Your first point is a very old and well-analyzed one amongst Marxists, in the sense of time-as-labor, "time" being the usual approximate metric for the measure of labor. Indeed, depending on how one interprets your question, it may be that you independently stumbled upon one of the key points of Marxian analysis and the concept of surplus-value.

Perhaps with that qualification some Googling may serve as a productive use of your time.

Comment author: Mass_Driver 16 July 2010 05:55:01AM 0 points [-]

No, no, I can't take credit.
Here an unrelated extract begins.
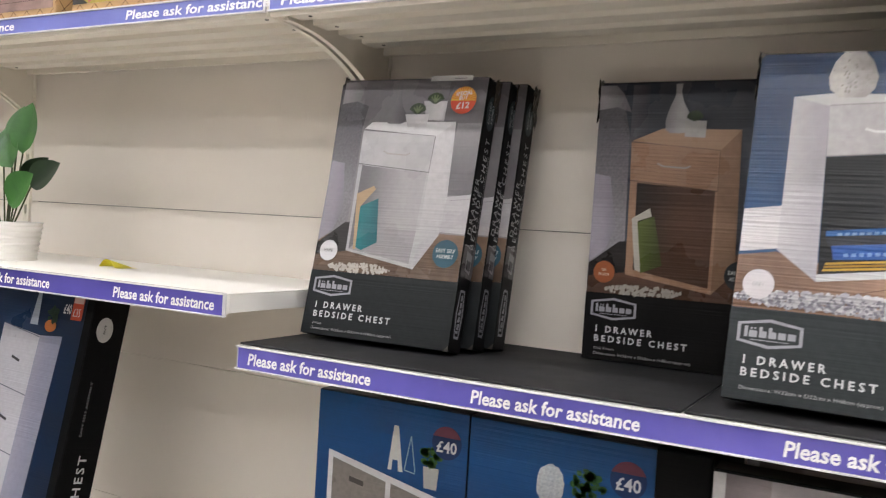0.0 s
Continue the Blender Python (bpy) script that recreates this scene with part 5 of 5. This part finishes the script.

I've read The Marx-Engels Reader cover to cover, as well as some interesting neo-Marxist thoughts on time-as-labor by a guy named something-or-other Cohen.

In general, I think Marx was wrong -- his hypothesis about Life, the Universe, and Everything was just far too complex to have any serious chance of being wholly or even mostly correct, and history has been justly unkind to his predictions. As to the single point of time being a useful way to analyze labor, though, well, that's a much simpler idea, and has not been disproven, and has not received much attention lately.
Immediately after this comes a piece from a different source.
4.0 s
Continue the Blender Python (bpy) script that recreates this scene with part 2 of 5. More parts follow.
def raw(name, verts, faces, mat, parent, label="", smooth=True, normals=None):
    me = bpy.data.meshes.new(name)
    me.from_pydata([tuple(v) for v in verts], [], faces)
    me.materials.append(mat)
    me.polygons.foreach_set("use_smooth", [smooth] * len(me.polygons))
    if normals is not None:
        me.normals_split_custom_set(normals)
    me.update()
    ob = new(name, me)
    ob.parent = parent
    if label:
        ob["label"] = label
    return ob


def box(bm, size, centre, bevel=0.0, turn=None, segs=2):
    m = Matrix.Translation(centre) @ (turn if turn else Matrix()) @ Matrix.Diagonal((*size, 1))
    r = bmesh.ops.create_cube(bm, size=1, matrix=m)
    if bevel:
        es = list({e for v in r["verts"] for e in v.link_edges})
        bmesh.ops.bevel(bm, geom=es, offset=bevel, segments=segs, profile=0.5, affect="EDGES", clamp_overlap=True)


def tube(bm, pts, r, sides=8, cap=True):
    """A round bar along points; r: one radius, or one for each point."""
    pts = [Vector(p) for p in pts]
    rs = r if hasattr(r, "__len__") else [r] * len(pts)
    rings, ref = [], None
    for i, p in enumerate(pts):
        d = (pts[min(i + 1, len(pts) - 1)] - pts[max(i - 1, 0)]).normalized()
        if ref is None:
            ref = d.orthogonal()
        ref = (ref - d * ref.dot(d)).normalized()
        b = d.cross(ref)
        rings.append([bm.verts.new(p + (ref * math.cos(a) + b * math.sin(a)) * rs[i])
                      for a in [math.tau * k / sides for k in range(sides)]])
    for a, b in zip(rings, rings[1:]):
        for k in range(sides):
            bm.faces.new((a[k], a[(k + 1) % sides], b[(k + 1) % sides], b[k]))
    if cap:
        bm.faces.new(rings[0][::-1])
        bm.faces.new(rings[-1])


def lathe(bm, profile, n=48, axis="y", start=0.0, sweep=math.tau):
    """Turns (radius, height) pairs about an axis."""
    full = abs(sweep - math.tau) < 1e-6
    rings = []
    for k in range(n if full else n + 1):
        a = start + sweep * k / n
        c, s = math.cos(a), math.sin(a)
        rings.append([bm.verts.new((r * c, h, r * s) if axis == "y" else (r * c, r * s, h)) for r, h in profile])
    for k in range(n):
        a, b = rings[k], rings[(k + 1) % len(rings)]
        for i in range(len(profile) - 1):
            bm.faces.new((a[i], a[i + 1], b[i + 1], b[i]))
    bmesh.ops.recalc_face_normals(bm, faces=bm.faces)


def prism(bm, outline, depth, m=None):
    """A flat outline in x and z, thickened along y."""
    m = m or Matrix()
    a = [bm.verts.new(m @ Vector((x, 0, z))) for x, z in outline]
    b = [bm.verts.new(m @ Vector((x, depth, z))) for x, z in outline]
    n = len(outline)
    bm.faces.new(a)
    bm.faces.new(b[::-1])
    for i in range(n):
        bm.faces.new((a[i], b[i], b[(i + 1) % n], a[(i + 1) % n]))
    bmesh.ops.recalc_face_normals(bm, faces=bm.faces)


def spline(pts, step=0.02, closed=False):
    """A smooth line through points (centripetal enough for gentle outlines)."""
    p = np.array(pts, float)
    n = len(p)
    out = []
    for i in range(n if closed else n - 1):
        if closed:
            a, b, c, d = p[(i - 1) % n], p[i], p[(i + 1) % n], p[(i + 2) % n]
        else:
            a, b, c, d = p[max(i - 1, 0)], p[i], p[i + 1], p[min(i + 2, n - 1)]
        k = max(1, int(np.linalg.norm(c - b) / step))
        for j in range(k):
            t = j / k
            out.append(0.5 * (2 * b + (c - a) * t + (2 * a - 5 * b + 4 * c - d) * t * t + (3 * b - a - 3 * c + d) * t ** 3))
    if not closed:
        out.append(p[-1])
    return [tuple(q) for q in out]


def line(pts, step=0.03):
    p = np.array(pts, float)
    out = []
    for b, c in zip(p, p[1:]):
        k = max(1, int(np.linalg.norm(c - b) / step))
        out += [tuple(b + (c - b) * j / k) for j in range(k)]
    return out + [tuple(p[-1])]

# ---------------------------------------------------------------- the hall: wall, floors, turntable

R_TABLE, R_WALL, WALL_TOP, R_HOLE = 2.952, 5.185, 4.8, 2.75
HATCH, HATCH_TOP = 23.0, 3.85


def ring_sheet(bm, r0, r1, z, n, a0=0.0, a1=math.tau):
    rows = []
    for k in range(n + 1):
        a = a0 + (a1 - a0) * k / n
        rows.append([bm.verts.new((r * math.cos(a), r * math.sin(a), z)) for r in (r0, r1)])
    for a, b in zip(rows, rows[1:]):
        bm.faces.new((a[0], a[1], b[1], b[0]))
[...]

That said, if you have specific suggestions for what I should Google, I'm all ears.

Comment author: Matt_Simpson 16 July 2010 06:04:02AM 1 point [-]

AFAIK, when economists want to truly measure how the price of a good has changed over time, they measure that price in terms of how much time one would have to work in order to purchase it. Matt Ridley does this through (the first 7 chapters that I've read of) The Rational Optimist

I'm not super familiar with Marxism, but I thought the key thesis about labor was the labor theory of value - picked up from Adam Smith and John Locke, among others. There are two versions of this theory - one is that the sole determinate of the price of a good (or at least the supply side for more sophisticated Marxists) is the amount of labor that went into it. The other is normative in nature, which says that people should be paid according to the amount of labor they put into their work.
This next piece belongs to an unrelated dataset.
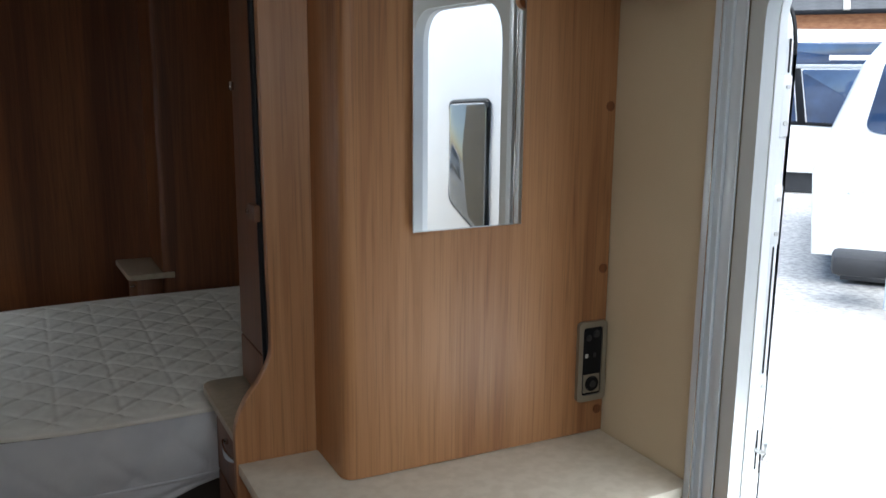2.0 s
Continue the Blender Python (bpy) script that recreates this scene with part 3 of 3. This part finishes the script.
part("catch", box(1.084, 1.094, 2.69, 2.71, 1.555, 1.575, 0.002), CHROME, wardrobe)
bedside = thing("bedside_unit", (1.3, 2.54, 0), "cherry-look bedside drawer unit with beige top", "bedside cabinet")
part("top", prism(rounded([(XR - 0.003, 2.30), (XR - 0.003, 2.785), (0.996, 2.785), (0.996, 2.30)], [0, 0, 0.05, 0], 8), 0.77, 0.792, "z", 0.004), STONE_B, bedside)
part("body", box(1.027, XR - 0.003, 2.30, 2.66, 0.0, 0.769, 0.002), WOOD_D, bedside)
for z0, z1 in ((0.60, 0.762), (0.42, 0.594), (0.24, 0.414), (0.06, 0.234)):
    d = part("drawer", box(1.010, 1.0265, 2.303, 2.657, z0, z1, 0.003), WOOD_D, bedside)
    if z0 > 0.1:
        bow_handle(d, pose(1.0095, 2.47, (z0 + z1) / 2 + 0.04, 0, 0, -90), 0.13, mat=CHROME, label="chrome bow handle")

# ---- bed ----
outline = [(1.405, 3.985)] + smooth_line([(1.0, 3.98), (0.75, 3.968), (0.436, 3.92), (0.203, 3.768), (0.11, 3.565), (0.098, 3.26), (0.138, 3.015), (0.217, 2.88), (0.412, 2.746), (0.615, 2.699), (0.82, 2.693), (1.0, 2.702)], 6) + [(1.2, 2.705), (1.405, 2.71)]
bed = thing("mattress", (0.75, 3.3, 0.48), "white quilted island mattress with a rounded foot", "mattress")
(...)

Is my understanding of Marxism just wrong?

Comment author: Mass_Driver 16 July 2010 06:10:10AM 0 points [-]

No, that sounds like a good summary to me. I think you probably have an excellent understanding of Marxism. :-)

Measuring how much time it takes to produce a commodity is a fascinating way of exploring history, but note that I'm not trying to measure the value of a product -- I'm trying to measure the value of my time. If you commoditize my labor, you might be able to calculate how much it has cost to reproduce my ability to toil in various ages of history, but I'm not trying to measure the value of my time to a capitalist facing a decentralized, bloated labor market -- I'm trying to measure the value of my time to me.

Comment author: Matt_Simpson 16 July 2010 06:13:40AM 1 point [-]

I see now. I took

As to the single point of time being a useful way to analyze labor, though, well, that's a much simpler idea, and has not been disproven, and has not received much attention lately.

To mean the labor theory of value point, not the more general point that time is a useful way to think about labor, at least for some things.